Colin Timothy Gagnon (sacredspud) wrote,
Colin Timothy Gagnon

31 Days of Halloween: The Witchfinder General

If I had known what I was getting into, I probably would not have chosen The Witchfinder General. This is not the sort of regret that I expressed over A Serbian Film. The Witchfinder General was a poor choice for entirely different reasons. I was tricked into it.

I was tricked into it by the fact that it stars Vincent Price, and the fact that it was released as The Conqueror Worm when it premiered in the United States. As you may or may not be aware, The Conqueror Worm is a poem by Edgar Allan Poe (you can read it here). The poem is a metaphor for the futility of human existence, but I liked it when I was in elementary school because it describes the human race being swallowed by a giant worm. The Witchfinder General is a British film from 1968, nearly a decade after Roger Corman's Poe adaptations so I knew it wasn't related to those, but between the alternate title and the presence of Vincent Price (who appears in most of Corman's Poe films), I figured it would at least be similar; at the very least, there would be a giant, man-devouring worm.

There is not a worm.

There is no deliberate parallel to any Poe story.

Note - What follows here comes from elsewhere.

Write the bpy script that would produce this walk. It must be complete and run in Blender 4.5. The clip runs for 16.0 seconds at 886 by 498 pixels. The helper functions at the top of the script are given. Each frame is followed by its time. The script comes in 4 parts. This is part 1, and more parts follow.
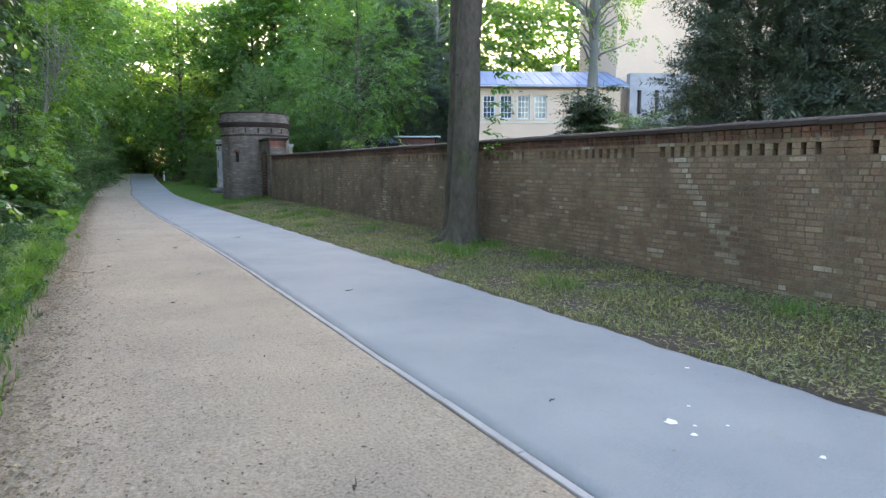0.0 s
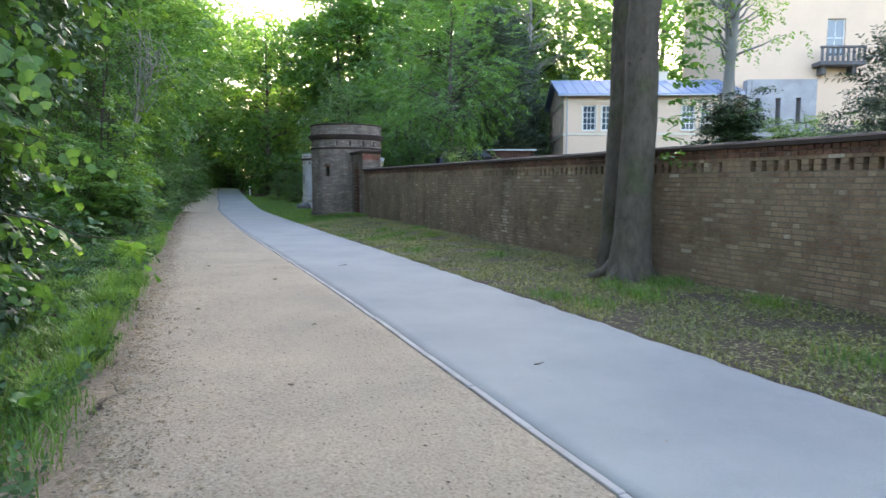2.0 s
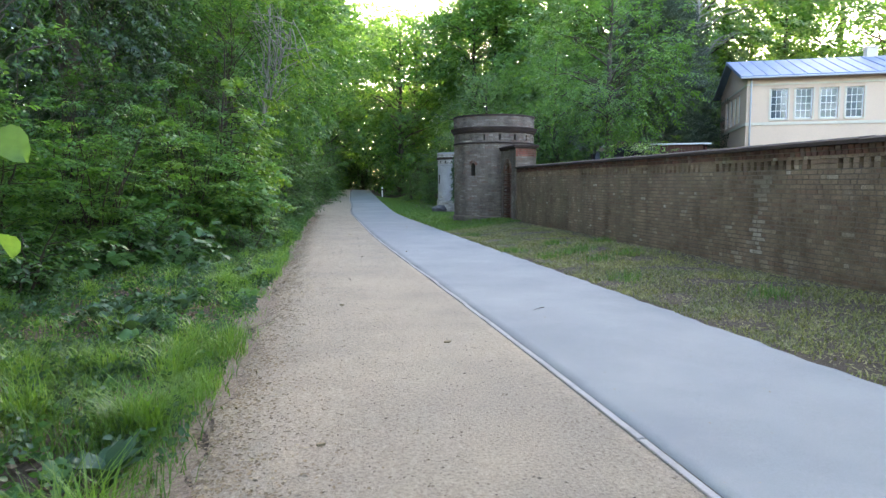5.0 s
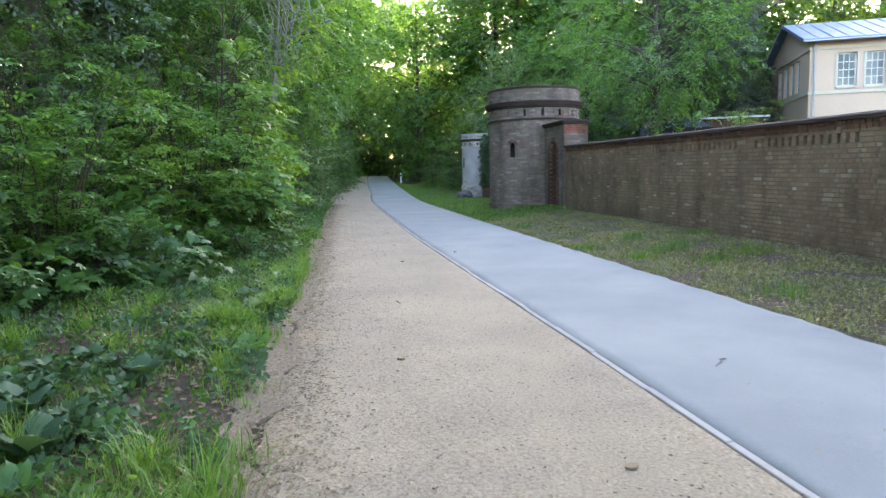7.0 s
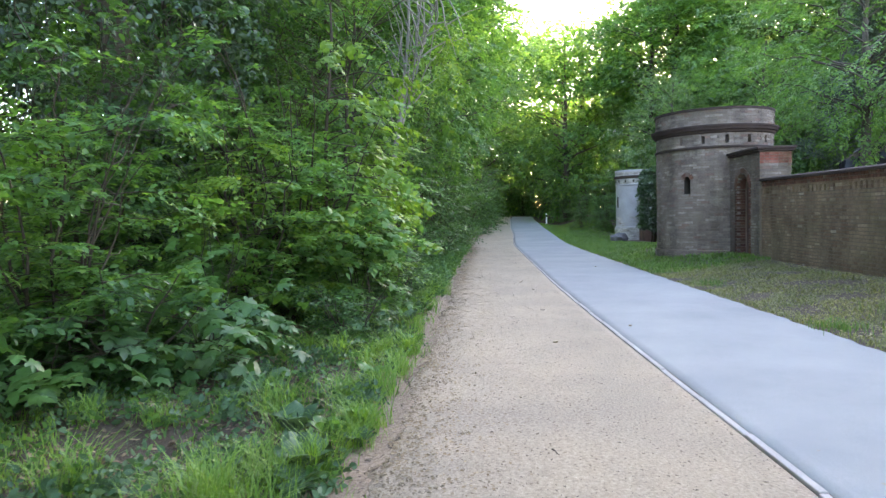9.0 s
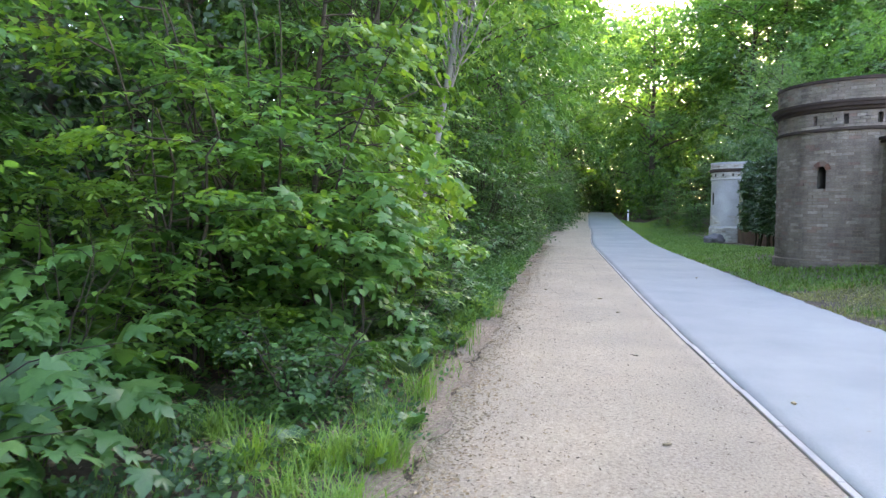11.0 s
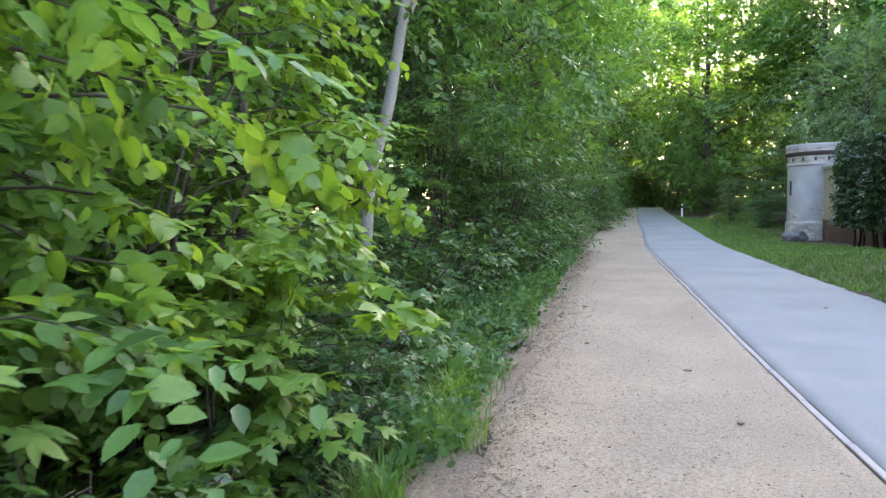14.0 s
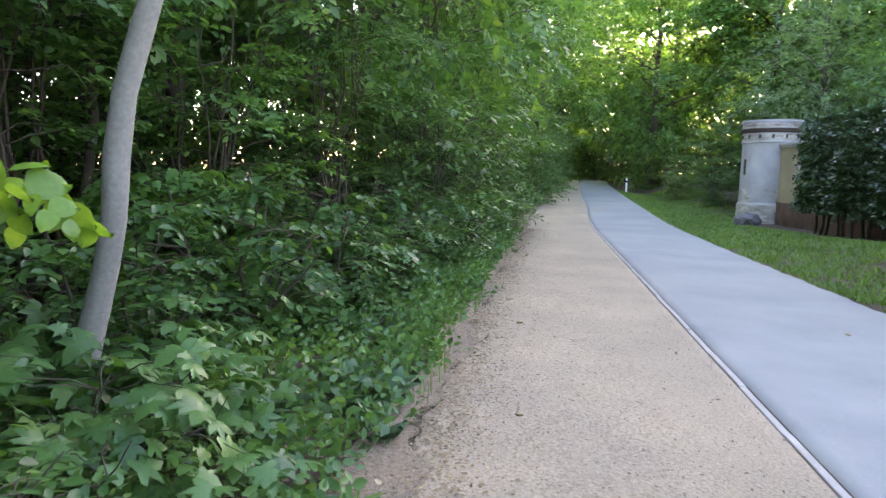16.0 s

There's not even a suggestion of the supernatural.

The Witchfinder General is a semi-(well, not really)-historical depiction of the events of the life of Matthew Hopkins (Vincent Price), the self-appointed Witchfinder-General who traipsed around England between 1644 and 1646, harassing, torturing, and killing hundreds of innocent women, all in the name of the Church of England, which really wasn't all that crazy about his activities. And actually, that might be a good story. I'd probably watch a 4-part BBC miniseries about the rise and fall of Matthew Hopkins, his various clashes with authority. This is not that story.

This is the story of how Hopkins and his assistant, John Stearne spend their days riding around Merry Old England, torturing confessions out of suspected witches and poking them with long needles under the assumption that a bloodless wound indicates a pact with the Devil. When they're off duty, Stearne spends his time drinking and wenching, and Hopkins extorts sexual favors from not-entirely-willing young women. Stearne does his share of extorting, too.

In the town of Brandeston, Suffolk, Hopkins and Stearne round up a number of suspects, among them John Lowes, the local priest. Lowes niece, pleads on behalf of her innocent uncle, by which I mean that she takes her clothes off for Hopkins. Stearn has his way with her too, and their activities soon come to the notice of Sara's fiance, a young soldier named Marshall. Marshall vows his revenge. Then he takes it. That's the whole plot.

The Witchfinder General is not a good movie. I cannot recommend it. Its initial release was ignored by the critics, but it performed well at the box office and has since been held up by film historians as an important landmark of British cinema. What do they see that I don't? It's possible that I'd enjoy it on a second viewing, now that my expectations have been appropriately adjusted, but I don't really want to. It has a substantial cult following, mostly I think because the violence--fairly tame by today's standards--was considered sadistic and extreme in 1968. The film had to be substantially cut for its initial theatrical release, and four minutes of previously-missing material have been restored to DVD releases. The inserted footage is of substantially poorer quality, and it's easy to see what was cut; the offending footage is of roughness, and cruel looks, not gore. Certain cuts (not the one I've seen) have extra nudity which was shot specifically for the German market. I don't care. I found the story boringly bleak, and the execution ploddingly straightforward. There are no real surprises, no interesting special effects, no giant worm... Did I mention that there's no giant worm?

One respect in which this is a noteworthy film, I suppose, is that it was a notoriously rough production. The original screenplay was deemed unfilmably violent, and it had to be rewritten twice. Next, the director, Michael Reeves, was hoping to cast Donald Pleasence as Hopkins, but Pleasence was dropped in favor of Price when American International Pictures was brought onboard, necessitating another rewrite. Reeves was not pleased with Price and clashed with him on-set and off. Price would eventually concede, upon seeing the finished product, that Reeves goaded him into a more menacing performance, but the behind-the-scenes animosity was still real. I am not pleased with the finished product; Price may have seen it as his best Serious performance, but I'd rather watch him chew the scenery. Reeves would die of a drug overdose a year later, depriving the Britain of either one of its most promising young directors, or a talentless and dangerous hack, depending on who you talk to.

Look, you know which side I fall on. I was promised a Conqueror Worm, and I'm pissed because I didn't get one. If you really want to watch a movie about witchcraft in rural England, watch Blood on Satan's Claw, which is also lousy, but at least it delivers on the promise of its title.